The full Markov-Newman inequality for Müntz polynomials on positive intervals

Abstract:

For a function $f$ defined on an interval $[a,b]$ let \begin{equation*} \|f\|_{[a,b]} := \sup \{|f(x)|: x \in [a,b]\} . \end{equation*} The principal result of this paper is the following Markov-type inequality for Müntz polynomials.
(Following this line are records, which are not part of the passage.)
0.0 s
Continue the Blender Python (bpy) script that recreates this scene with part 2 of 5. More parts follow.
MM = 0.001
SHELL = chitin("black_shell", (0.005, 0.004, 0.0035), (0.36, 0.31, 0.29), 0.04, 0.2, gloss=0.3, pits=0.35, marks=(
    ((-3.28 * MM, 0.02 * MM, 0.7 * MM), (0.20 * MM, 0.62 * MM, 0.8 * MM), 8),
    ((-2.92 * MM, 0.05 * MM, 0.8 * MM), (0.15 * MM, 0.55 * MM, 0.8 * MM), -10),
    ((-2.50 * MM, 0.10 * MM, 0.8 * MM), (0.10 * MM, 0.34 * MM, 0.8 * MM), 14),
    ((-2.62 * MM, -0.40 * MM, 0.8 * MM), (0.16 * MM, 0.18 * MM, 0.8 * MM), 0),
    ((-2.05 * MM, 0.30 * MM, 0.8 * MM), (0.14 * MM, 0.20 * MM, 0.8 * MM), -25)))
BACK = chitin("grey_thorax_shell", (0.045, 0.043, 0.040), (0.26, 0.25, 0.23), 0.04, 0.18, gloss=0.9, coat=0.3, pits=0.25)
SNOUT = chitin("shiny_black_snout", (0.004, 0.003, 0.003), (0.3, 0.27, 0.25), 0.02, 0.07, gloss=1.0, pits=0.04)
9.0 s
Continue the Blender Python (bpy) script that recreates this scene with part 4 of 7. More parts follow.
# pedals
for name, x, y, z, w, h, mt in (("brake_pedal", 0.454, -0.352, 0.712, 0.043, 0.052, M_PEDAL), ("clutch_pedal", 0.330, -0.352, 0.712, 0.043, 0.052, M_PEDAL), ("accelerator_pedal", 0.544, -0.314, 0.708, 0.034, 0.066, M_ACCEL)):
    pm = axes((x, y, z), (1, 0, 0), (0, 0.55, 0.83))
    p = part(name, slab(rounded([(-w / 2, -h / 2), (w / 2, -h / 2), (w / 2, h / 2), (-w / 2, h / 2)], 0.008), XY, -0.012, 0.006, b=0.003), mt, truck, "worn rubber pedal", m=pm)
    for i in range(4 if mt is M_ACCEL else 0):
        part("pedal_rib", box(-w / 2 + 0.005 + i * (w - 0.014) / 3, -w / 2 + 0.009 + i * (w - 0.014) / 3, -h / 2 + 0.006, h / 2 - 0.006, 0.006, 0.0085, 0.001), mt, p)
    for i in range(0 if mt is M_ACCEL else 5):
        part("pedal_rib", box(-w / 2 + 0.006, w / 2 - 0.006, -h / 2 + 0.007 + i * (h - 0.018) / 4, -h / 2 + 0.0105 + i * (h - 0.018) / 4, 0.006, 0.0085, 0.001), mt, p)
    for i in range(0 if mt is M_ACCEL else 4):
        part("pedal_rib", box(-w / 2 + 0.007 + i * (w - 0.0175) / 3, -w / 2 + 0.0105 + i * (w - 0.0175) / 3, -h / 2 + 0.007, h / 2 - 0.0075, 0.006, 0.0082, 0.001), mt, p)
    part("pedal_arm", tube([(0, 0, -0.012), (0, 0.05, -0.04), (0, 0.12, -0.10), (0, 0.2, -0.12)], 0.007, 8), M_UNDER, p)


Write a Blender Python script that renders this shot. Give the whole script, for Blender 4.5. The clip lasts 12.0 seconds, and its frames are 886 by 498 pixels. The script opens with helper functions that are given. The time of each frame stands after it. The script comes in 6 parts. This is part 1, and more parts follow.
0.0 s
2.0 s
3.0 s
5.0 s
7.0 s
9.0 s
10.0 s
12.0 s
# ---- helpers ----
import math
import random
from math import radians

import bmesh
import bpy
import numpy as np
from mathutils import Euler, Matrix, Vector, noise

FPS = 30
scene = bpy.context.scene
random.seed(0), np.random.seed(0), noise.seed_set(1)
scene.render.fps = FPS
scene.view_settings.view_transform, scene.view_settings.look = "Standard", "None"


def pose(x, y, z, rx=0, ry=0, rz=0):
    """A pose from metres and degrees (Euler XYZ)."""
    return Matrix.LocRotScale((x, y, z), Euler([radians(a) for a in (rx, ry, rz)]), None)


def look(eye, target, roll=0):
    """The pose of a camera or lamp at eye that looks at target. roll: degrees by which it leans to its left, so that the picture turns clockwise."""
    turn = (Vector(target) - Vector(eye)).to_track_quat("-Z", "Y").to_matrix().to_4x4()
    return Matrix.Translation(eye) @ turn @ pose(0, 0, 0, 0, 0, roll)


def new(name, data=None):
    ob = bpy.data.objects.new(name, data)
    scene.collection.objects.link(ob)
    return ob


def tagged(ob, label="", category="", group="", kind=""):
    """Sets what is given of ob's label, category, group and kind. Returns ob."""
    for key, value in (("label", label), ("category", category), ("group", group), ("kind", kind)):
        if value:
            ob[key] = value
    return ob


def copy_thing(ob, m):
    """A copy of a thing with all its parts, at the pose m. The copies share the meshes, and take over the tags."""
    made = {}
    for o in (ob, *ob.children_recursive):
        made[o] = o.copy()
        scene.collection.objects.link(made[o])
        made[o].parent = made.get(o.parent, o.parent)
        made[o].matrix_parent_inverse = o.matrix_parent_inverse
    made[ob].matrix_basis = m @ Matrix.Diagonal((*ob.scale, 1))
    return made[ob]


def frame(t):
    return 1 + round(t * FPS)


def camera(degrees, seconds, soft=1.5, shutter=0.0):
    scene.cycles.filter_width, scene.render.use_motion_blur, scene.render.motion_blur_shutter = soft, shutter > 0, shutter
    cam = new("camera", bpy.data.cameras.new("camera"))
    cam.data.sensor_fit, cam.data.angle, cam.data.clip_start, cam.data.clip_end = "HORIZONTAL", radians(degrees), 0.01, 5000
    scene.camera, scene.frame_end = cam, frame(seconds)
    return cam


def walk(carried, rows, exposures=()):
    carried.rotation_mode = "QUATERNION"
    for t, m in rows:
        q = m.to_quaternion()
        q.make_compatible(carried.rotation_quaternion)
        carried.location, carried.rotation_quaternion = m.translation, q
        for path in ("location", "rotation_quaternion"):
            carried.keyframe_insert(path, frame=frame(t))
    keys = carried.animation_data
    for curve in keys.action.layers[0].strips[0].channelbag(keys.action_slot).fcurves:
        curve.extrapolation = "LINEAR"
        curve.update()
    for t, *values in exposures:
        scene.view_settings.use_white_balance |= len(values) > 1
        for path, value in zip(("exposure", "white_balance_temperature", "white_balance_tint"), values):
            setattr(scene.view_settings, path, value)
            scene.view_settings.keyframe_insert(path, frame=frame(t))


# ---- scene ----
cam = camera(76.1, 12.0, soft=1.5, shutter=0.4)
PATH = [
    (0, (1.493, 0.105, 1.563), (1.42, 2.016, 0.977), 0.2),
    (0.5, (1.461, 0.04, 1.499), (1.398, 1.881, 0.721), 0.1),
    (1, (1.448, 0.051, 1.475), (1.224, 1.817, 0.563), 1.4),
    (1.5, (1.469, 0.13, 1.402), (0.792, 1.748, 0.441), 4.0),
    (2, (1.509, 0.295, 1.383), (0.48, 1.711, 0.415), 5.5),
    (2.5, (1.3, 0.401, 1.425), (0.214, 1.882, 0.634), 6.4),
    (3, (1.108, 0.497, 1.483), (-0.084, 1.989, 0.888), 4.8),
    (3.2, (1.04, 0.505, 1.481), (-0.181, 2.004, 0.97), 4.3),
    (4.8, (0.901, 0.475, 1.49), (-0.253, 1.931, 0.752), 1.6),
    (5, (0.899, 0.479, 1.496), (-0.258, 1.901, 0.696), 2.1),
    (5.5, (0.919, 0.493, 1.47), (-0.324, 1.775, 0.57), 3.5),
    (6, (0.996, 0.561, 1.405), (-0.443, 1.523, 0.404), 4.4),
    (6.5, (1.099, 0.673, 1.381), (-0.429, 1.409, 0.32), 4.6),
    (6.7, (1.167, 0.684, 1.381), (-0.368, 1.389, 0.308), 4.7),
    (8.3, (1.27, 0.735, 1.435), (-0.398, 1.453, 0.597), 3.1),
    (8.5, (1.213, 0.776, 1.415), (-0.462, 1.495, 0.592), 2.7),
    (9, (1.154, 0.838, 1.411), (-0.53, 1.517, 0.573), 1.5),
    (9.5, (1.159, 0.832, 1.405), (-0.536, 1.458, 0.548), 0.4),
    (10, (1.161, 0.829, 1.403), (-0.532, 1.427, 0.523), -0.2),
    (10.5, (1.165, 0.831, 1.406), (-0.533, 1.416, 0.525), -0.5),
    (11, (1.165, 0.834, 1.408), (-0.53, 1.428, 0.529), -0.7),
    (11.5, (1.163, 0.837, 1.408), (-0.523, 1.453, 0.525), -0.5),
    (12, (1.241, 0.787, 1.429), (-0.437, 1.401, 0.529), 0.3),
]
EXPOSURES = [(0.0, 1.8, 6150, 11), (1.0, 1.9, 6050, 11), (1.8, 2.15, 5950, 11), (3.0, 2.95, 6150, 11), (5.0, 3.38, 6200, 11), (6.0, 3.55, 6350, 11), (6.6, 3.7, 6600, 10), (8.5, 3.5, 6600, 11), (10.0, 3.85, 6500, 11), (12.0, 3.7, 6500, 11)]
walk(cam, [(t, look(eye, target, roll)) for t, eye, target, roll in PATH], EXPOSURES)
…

Theorem. Let $n \geq 1$ be an integer. Let $\lambda _{0}$, $\lambda _{1}$, …, $\lambda _{n}$ be $n+1$ distinct real numbers. Let $0 < a < b$. Then \begin{align*} \frac {1}{3} \sum _{j=0}^{n}{|\lambda _{j}|} + \frac {1}{4\log (b/a)} (n-1)^{2} &\leq \sup _{0 \neq Q}{\frac {\|xQ^{\prime }(x)\|_{[a,b]}}{\|Q\|_{[a,b]}}}\\ &\leq 11 \sum _{j=0}^{n}{|\lambda _{j}|} + \frac {128}{\log (b/a)}(n+1)^2 , \end{align*} where the supremum is taken for all $Q \in \operatorname {span}\{x^{\lambda _{0}}, x^{\lambda _{1}}, \ldots , x^{\lambda _{n}}\}$ (the span is the linear span over $\mathbb {R}$).